Anne Waldschmidt (born 1958) is a German sociologist. She is a professor at the University of Cologne and teaches disability studies and sociology and politics of rehabilitation. She holds the first university position for disability studies in German-speaking countries.

==Biography==
Waldschmidt studied social sciences at the universities of Bremen, Germany, and Edinburgh, Scotland (1978–84). She worked as a social worker for a non-governmental charity organisation (1985–88), at the German Parliament as a scientific consultant in the field of genetic and reproductive technologies for the Green Party (1988–91), and as a research fellow at the University of Siegen, Germany (1992–95).
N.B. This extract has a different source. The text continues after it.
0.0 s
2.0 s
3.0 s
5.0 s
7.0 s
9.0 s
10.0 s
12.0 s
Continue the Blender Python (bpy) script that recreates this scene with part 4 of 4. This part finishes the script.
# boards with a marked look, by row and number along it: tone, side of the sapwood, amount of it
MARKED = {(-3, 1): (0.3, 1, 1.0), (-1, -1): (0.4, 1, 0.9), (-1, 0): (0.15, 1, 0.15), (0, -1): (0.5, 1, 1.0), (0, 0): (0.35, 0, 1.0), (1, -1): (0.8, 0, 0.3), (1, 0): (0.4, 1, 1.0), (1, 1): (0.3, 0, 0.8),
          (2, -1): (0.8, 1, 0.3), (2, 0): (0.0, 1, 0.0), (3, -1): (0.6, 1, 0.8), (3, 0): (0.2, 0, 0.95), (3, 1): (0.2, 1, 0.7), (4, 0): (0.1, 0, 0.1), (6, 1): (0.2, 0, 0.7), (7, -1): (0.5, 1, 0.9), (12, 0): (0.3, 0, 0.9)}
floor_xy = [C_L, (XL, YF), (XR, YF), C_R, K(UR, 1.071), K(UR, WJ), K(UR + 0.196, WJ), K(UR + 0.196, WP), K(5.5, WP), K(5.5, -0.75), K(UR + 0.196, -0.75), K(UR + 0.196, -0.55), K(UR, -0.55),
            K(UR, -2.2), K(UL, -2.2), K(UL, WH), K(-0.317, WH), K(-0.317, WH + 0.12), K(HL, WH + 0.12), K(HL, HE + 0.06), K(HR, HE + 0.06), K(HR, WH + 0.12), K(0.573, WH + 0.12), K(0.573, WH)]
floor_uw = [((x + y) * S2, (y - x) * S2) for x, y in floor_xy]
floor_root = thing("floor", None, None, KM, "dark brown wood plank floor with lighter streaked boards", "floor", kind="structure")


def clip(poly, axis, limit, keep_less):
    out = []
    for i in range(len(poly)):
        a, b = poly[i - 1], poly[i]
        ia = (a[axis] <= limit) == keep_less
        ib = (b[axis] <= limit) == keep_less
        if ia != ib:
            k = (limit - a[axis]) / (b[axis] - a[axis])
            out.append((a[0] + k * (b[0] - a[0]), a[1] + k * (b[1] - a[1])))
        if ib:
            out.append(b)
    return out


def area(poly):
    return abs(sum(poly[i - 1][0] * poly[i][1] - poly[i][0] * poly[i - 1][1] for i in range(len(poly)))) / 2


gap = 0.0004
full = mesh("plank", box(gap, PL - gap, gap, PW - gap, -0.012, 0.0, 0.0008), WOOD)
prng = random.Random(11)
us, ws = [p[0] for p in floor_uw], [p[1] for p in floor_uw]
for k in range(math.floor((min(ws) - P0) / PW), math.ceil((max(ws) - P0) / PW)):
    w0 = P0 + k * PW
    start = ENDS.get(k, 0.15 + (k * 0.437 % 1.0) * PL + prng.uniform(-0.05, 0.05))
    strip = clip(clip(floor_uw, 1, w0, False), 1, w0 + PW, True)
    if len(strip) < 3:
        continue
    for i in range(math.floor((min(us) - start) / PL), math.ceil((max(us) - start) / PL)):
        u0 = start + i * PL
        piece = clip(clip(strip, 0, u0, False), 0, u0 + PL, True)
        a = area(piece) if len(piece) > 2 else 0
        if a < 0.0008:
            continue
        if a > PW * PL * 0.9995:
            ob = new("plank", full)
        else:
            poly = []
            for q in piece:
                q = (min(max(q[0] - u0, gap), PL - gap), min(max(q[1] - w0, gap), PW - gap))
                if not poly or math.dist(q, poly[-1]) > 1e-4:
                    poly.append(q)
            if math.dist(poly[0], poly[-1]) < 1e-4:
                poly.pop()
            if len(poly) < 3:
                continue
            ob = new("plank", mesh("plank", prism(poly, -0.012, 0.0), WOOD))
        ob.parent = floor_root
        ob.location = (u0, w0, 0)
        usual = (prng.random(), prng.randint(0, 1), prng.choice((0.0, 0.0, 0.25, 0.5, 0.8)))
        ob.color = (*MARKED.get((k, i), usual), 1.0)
In 1995 she received her PhD (Dr. rer. pol.) from Bremen University, funded by the private foundation Hans-Böckler-Stiftung. Her thesis The Subject in Human Genetics: Expert Discourses on the Agendas and Concepts for Human Genetic Counseling 1945-1990 was published in 1996; this book is now out of print. She undertook post-doctoral research at the universities of Siegen and Dortmund (1996–2000). Her second book Self-Determination as a Construction: Subjective Theories of Women and Men with Disabilities was published in 1999. In 2000-02 Anne Waldschmidt served as a professor of social sciences at the Protestant University of Applied Sciences Nuremberg. In 2002 she was appointed to a professorship of sociology of disability at the University of Cologne (Germany). In 2004 Waldschmidt established iDiS, the International research unit Disability Studies. In December 2008 the Faculty of Human Sciences at the University of Cologne renamed her position in “Sociology and Politics of Rehabilitation, Disability Studies”.
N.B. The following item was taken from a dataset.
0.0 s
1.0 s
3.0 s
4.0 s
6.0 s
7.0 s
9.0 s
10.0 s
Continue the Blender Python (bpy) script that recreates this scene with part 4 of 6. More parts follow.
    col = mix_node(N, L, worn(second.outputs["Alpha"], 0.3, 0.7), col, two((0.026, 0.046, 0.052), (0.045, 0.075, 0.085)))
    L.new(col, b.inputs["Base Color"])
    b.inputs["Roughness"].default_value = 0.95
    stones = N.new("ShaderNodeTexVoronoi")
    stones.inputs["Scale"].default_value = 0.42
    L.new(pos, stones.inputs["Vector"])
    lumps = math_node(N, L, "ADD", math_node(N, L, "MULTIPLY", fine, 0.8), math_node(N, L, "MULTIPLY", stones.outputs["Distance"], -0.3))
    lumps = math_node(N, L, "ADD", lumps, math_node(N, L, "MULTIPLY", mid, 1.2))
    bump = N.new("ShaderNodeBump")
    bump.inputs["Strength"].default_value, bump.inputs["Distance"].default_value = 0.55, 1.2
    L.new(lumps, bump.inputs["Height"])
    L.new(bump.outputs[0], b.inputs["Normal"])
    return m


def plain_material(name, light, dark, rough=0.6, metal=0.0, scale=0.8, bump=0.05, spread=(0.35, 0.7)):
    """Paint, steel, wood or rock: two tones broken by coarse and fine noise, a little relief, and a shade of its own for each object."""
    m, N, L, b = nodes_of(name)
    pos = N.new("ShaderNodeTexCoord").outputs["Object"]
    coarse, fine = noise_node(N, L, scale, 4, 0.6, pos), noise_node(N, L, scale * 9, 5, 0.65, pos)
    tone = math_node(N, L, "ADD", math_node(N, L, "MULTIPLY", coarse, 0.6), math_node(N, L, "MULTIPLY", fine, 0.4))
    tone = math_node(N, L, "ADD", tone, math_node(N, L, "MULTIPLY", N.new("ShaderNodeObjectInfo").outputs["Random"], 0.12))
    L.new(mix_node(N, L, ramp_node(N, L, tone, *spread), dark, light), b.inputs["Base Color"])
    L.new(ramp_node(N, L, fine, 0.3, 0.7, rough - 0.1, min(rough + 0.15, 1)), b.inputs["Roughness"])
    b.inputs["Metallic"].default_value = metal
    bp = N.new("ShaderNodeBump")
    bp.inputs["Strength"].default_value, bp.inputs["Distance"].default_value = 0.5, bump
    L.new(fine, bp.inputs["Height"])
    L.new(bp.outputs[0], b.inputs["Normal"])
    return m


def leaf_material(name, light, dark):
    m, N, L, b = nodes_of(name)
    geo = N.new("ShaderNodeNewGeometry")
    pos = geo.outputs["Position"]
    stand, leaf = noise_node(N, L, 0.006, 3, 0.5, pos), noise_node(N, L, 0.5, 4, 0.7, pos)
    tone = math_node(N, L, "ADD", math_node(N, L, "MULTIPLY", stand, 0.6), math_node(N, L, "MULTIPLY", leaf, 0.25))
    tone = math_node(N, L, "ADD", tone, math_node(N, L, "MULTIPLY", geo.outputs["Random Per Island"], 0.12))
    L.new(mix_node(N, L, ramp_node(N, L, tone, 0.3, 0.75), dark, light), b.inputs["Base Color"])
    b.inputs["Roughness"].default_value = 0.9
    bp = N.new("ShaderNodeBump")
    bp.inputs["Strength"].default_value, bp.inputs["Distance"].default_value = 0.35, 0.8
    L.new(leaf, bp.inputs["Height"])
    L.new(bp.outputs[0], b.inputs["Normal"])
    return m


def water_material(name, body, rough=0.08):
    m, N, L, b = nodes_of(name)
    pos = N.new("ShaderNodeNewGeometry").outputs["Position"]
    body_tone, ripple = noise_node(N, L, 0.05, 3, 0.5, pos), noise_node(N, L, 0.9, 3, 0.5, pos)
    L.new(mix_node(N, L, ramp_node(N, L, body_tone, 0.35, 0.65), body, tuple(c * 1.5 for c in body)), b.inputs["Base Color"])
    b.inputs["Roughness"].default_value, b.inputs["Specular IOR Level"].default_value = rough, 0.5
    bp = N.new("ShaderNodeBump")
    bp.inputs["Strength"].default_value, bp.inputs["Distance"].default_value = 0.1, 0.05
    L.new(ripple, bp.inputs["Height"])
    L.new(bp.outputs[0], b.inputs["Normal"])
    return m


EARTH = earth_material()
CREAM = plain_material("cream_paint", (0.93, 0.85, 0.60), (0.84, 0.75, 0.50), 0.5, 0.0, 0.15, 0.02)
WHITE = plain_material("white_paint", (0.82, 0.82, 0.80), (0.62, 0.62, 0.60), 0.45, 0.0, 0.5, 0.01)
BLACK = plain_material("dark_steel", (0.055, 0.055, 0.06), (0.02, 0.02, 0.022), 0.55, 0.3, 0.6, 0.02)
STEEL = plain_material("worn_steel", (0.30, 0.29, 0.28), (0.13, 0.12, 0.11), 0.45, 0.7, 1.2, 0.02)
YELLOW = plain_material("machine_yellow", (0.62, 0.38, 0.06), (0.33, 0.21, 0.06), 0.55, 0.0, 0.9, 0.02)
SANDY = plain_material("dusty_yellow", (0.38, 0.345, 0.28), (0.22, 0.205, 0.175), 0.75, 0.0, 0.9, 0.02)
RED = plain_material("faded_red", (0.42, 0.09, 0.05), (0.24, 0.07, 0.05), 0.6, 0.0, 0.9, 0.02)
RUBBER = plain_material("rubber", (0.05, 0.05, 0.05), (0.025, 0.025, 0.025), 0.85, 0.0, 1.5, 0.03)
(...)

Waldschmidt is chief-editor of the scientific book series Disability Studies: Body – Power - Difference (since 2007), in cooperation with Thomas Macho, other colleagues and the German publisher transcript, Bielefeld (Germany). Her book publications by include the co-edition of the international section "Disability Studies in German Speaking Countries", in: Disability Studies Quarterly. The first journal in the field of disability studies, 2006, volume 26, number 2, the co-edited collection "Disability Studies, Sociology of Culture, and Sociology of Disability: Investigations in a new research field", the co-authored book "The Knowledge of the People. Bioethics, everyday life, and power on the Internet”, and the co-edited collection "Disability History: Constructions of disability in history. An introduction". She also co-edited the collection “Culture – Theory – Disability: Encounters between Disability Studies and Cultural Studies”. As co-editor in 2018 she published the collection “Understanding the Lived Experiences of Persons with Disabilities in Nine Countries. Active Citizenship and Disability in Europe Volume 2”, which resulted from the EU research project “DISCIT”.
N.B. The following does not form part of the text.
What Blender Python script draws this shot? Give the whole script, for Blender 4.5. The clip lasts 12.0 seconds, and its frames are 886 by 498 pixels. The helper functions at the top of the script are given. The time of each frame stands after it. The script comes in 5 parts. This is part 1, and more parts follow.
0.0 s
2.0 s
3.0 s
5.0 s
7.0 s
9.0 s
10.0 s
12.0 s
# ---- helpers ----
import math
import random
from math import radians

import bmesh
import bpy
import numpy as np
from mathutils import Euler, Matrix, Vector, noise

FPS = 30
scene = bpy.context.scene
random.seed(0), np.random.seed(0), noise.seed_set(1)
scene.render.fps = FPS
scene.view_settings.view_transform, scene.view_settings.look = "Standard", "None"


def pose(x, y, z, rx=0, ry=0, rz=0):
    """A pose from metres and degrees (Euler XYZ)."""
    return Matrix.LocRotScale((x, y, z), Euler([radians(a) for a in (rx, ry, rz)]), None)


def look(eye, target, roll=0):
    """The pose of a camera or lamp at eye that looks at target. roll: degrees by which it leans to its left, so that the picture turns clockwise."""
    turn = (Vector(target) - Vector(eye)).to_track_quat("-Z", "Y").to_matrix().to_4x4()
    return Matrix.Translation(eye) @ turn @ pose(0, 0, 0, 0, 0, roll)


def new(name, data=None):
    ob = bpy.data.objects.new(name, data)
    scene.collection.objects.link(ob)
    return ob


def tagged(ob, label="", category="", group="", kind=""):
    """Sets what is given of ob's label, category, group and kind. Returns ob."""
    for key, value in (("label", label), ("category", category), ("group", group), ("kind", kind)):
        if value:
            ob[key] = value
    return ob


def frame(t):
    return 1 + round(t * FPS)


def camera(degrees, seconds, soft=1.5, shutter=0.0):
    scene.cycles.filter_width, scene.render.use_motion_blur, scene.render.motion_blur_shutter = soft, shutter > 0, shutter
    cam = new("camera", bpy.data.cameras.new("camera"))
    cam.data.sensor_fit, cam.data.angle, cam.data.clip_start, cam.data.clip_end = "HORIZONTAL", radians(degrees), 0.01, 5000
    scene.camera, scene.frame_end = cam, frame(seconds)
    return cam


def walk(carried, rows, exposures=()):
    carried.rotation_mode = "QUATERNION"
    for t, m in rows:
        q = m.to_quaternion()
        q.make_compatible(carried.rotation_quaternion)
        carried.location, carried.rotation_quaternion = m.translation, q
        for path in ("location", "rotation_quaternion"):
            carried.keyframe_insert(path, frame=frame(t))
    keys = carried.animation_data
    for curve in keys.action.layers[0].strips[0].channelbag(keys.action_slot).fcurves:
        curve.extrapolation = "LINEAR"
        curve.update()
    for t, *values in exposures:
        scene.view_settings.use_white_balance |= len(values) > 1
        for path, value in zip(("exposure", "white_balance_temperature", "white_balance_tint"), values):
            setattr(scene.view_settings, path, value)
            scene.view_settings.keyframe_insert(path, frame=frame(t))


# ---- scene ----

In May, 2008 Waldschmidt was a visiting fellow at the Centre for Biomedicine & Society, King's College, London (UK). From October to December 2008 she was guest professor at the Department of Special Education, Stockholm University (Sweden), and during the summer term of 2010 she was visiting research professor at the Centre for Disability Studies, University of Leeds (UK). In the summer term 2011 Professor Waldschmidt was visiting professor at the University of Vienna (Austria). From 2007 until 2015 Waldschmidt was a member of the Academic Network of European Disability experts (ANED). From 2013 until 2016 she was also a member of the EU research consortium “Making Persons with Disabilities Full Citizens – New Knowledge for an Inclusive and Sustainable Social Model (DISCIT)”.

In 2019, she hosted the international conference "Histories, Practices and Policies of Disability" at the University of Cologne, in collaboration with ALTER, European Society for Disability Research. From 2018 until 2021 Waldschmidt conducts the research project “Dispositifs of ‘Dis/ability’ in Transformation. (Employed) work as biographical experience and everyday practice in the context of dis/ability” (funded by German Research Foundation).

Waldschmidt's research focuses on sociological aspects of human genetics and reproductive technologies; bio-politics and autonomy; normality, deviance, and disability; political participation, self-help organisations, and disability movements; health and social policy; disability policy in Europe and internationally; the sociology of knowledge; sociology of the body; gender studies, diversity studies; discourse analysis and qualitative empirical research.